• **Written task**
Can you output the material exactly as written, minus any pictures it holds?
--- Start Source material ---
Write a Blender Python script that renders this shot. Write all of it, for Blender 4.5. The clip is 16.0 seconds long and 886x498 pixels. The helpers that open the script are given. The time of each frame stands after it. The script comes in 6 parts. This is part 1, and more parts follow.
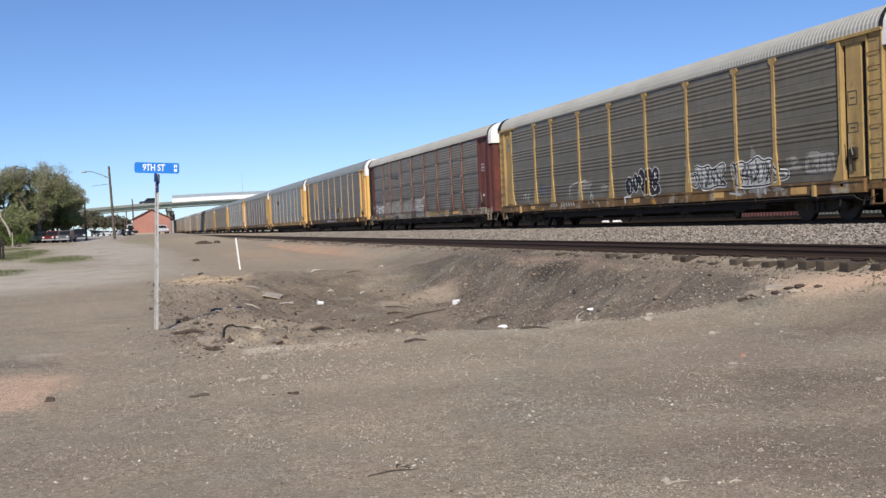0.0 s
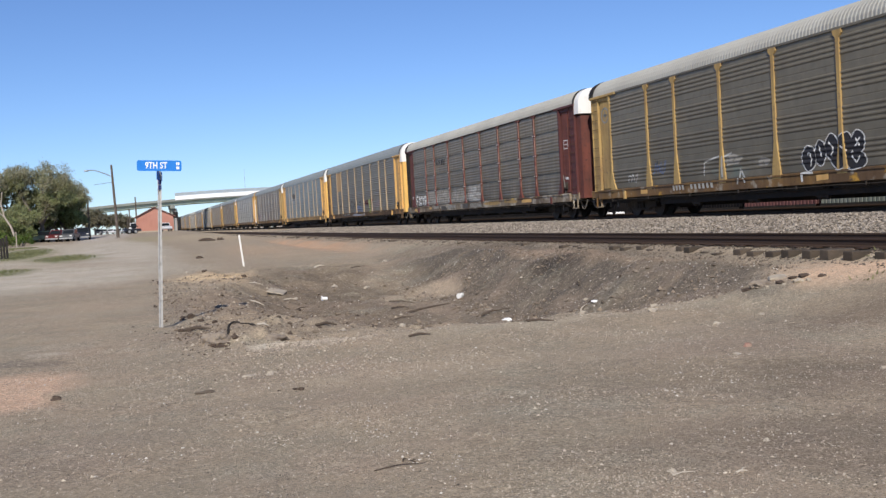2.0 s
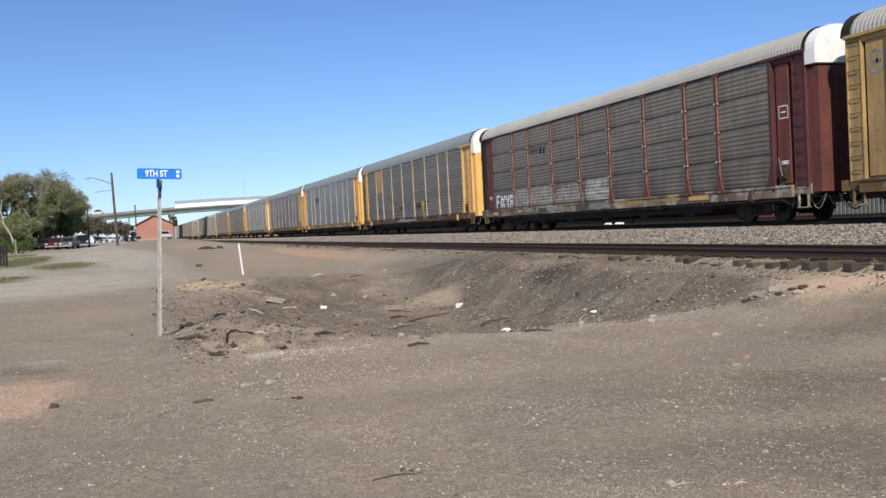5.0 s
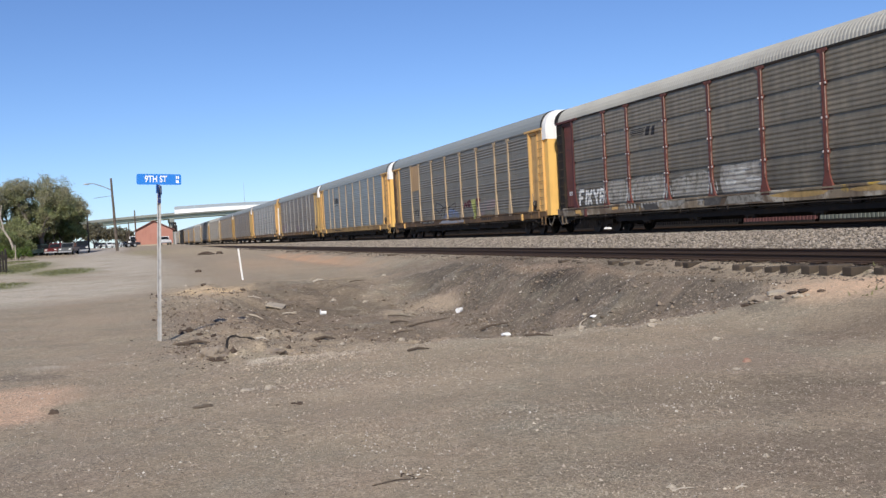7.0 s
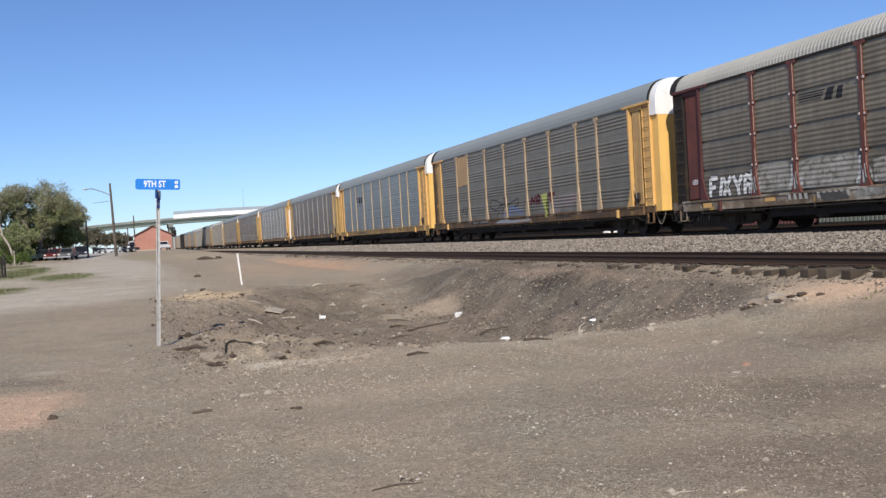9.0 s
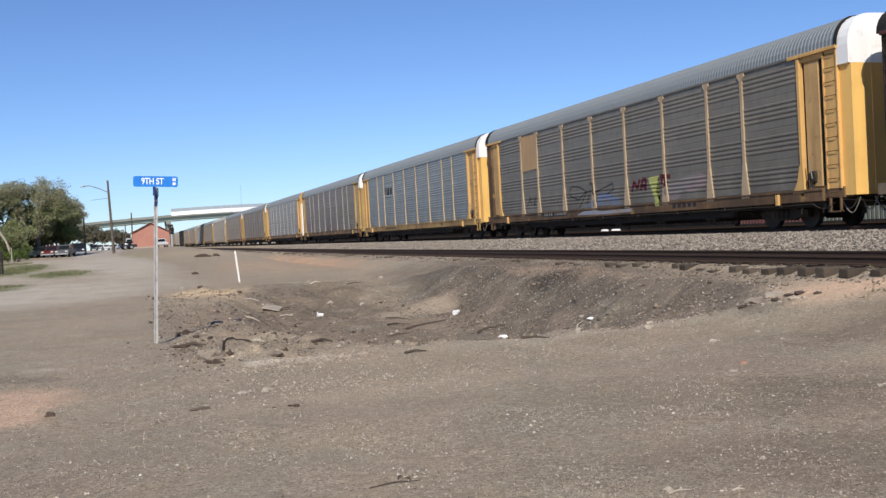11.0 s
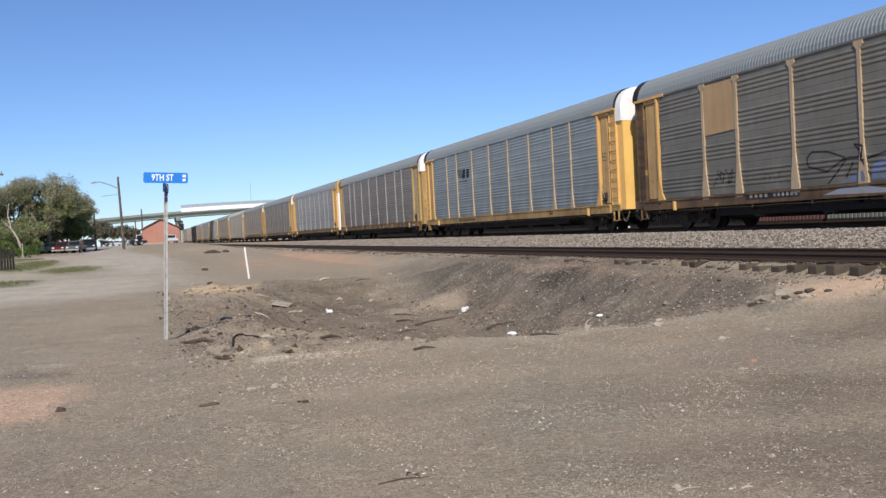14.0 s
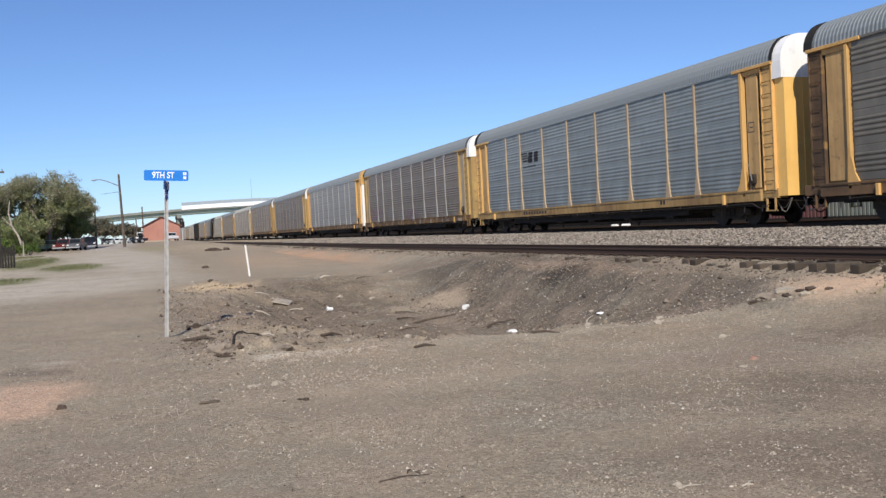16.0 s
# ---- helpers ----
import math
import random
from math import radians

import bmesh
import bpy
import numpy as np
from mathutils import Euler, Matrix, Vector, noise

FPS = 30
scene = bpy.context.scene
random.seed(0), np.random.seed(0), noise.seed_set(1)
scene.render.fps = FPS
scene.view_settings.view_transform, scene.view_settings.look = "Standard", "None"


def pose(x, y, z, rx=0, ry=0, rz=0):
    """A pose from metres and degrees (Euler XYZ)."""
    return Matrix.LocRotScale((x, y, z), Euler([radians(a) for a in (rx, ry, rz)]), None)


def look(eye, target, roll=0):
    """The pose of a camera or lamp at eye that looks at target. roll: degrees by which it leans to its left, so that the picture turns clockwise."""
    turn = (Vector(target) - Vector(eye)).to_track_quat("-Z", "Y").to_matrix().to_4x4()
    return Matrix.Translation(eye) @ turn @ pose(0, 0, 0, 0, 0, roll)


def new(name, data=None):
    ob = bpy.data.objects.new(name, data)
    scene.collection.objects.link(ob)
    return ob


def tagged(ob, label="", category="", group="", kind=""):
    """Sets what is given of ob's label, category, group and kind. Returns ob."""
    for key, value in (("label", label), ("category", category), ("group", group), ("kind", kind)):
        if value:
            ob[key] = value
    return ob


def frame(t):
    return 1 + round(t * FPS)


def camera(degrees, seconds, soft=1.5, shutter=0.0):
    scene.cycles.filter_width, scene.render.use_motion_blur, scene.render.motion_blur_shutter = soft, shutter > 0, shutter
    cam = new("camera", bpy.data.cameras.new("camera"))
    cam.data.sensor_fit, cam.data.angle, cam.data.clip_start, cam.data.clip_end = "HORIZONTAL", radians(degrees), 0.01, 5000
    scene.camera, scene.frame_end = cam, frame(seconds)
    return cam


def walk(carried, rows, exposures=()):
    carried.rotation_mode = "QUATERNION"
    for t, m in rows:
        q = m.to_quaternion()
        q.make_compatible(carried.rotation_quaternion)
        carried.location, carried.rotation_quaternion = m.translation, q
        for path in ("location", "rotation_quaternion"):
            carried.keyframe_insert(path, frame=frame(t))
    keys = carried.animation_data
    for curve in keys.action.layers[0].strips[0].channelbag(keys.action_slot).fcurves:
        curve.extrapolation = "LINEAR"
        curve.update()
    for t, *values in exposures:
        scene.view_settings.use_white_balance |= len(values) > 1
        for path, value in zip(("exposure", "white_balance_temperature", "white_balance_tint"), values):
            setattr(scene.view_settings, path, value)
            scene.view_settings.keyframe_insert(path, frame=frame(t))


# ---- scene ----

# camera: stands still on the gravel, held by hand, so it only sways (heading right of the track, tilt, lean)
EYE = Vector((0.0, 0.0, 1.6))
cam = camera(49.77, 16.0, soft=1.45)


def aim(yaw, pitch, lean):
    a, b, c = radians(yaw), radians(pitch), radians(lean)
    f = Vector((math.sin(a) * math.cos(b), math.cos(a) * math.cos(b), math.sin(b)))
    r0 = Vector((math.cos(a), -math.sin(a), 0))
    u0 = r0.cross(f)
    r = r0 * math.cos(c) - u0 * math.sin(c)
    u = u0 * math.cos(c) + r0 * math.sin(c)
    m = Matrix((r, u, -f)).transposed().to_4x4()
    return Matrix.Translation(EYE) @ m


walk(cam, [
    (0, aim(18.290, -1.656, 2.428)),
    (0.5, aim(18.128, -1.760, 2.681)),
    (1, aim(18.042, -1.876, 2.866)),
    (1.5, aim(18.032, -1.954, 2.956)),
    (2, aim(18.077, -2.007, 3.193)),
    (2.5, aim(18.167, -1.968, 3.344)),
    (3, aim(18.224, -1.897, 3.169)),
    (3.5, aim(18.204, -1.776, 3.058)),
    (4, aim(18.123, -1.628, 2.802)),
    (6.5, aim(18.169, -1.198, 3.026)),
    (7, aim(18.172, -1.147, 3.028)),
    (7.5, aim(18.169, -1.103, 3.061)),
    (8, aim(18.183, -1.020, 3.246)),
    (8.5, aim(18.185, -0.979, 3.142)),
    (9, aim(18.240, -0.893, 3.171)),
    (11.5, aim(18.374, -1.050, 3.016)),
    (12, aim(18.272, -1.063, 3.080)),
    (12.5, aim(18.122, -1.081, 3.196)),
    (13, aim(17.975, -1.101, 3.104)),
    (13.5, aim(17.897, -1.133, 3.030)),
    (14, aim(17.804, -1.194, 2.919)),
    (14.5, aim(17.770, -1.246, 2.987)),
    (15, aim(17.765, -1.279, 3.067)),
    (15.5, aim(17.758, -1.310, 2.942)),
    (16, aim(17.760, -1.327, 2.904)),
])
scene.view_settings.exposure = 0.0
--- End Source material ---
• **Response**
Write a Blender Python script that renders this shot. Write all of it, for Blender 4.5. The clip is 16.0 seconds long and 886x498 pixels. The helpers that open the script are given. The time of each frame stands after it. The script comes in 6 parts. This is part 1, and more parts follow.
0.0 s
2.0 s
5.0 s
7.0 s
9.0 s
11.0 s
14.0 s
16.0 s
# ---- helpers ----
import math
import random
from math import radians

import bmesh
import bpy
import numpy as np
from mathutils import Euler, Matrix, Vector, noise

FPS = 30
scene = bpy.context.scene
random.seed(0), np.random.seed(0), noise.seed_set(1)
scene.render.fps = FPS
scene.view_settings.view_transform, scene.view_settings.look = "Standard", "None"


def pose(x, y, z, rx=0, ry=0, rz=0):
    """A pose from metres and degrees (Euler XYZ)."""
    return Matrix.LocRotScale((x, y, z), Euler([radians(a) for a in (rx, ry, rz)]), None)


def look(eye, target, roll=0):
    """The pose of a camera or lamp at eye that looks at target. roll: degrees by which it leans to its left, so that the picture turns clockwise."""
    turn = (Vector(target) - Vector(eye)).to_track_quat("-Z", "Y").to_matrix().to_4x4()
    return Matrix.Translation(eye) @ turn @ pose(0, 0, 0, 0, 0, roll)


def new(name, data=None):
    ob = bpy.data.objects.new(name, data)
    scene.collection.objects.link(ob)
    return ob


def tagged(ob, label="", category="", group="", kind=""):
    """Sets what is given of ob's label, category, group and kind. Returns ob."""
    for key, value in (("label", label), ("category", category), ("group", group), ("kind", kind)):
        if value:
            ob[key] = value
    return ob


def frame(t):
    return 1 + round(t * FPS)


def camera(degrees, seconds, soft=1.5, shutter=0.0):
    scene.cycles.filter_width, scene.render.use_motion_blur, scene.render.motion_blur_shutter = soft, shutter > 0, shutter
    cam = new("camera", bpy.data.cameras.new("camera"))
    cam.data.sensor_fit, cam.data.angle, cam.data.clip_start, cam.data.clip_end = "HORIZONTAL", radians(degrees), 0.01, 5000
    scene.camera, scene.frame_end = cam, frame(seconds)
    return cam


def walk(carried, rows, exposures=()):
    carried.rotation_mode = "QUATERNION"
    for t, m in rows:
        q = m.to_quaternion()
        q.make_compatible(carried.rotation_quaternion)
        carried.location, carried.rotation_quaternion = m.translation, q
        for path in ("location", "rotation_quaternion"):
            carried.keyframe_insert(path, frame=frame(t))
    keys = carried.animation_data
    for curve in keys.action.layers[0].strips[0].channelbag(keys.action_slot).fcurves:
        curve.extrapolation = "LINEAR"
        curve.update()
    for t, *values in exposures:
        scene.view_settings.use_white_balance |= len(values) > 1
        for path, value in zip(("exposure", "white_balance_temperature", "white_balance_tint"), values):
            setattr(scene.view_settings, path, value)
            scene.view_settings.keyframe_insert(path, frame=frame(t))


# ---- scene ----

# camera: stands still on the gravel, held by hand, so it only sways (heading right of the track, tilt, lean)
EYE = Vector((0.0, 0.0, 1.6))
cam = camera(49.77, 16.0, soft=1.45)


def aim(yaw, pitch, lean):
    a, b, c = radians(yaw), radians(pitch), radians(lean)
    f = Vector((math.sin(a) * math.cos(b), math.cos(a) * math.cos(b), math.sin(b)))
    r0 = Vector((math.cos(a), -math.sin(a), 0))
    u0 = r0.cross(f)
    r = r0 * math.cos(c) - u0 * math.sin(c)
    u = u0 * math.cos(c) + r0 * math.sin(c)
    m = Matrix((r, u, -f)).transposed().to_4x4()
    return Matrix.Translation(EYE) @ m


walk(cam, [
    (0, aim(18.290, -1.656, 2.428)),
    (0.5, aim(18.128, -1.760, 2.681)),
    (1, aim(18.042, -1.876, 2.866)),
    (1.5, aim(18.032, -1.954, 2.956)),
    (2, aim(18.077, -2.007, 3.193)),
    (2.5, aim(18.167, -1.968, 3.344)),
    (3, aim(18.224, -1.897, 3.169)),
    (3.5, aim(18.204, -1.776, 3.058)),
    (4, aim(18.123, -1.628, 2.802)),
    (6.5, aim(18.169, -1.198, 3.026)),
    (7, aim(18.172, -1.147, 3.028)),
    (7.5, aim(18.169, -1.103, 3.061)),
    (8, aim(18.183, -1.020, 3.246)),
    (8.5, aim(18.185, -0.979, 3.142)),
    (9, aim(18.240, -0.893, 3.171)),
    (11.5, aim(18.374, -1.050, 3.016)),
    (12, aim(18.272, -1.063, 3.080)),
    (12.5, aim(18.122, -1.081, 3.196)),
    (13, aim(17.975, -1.101, 3.104)),
    (13.5, aim(17.897, -1.133, 3.030)),
    (14, aim(17.804, -1.194, 2.919)),
    (14.5, aim(17.770, -1.246, 2.987)),
    (15, aim(17.765, -1.279, 3.067)),
    (15.5, aim(17.758, -1.310, 2.942)),
    (16, aim(17.760, -1.327, 2.904)),
])
scene.view_settings.exposure = 0.0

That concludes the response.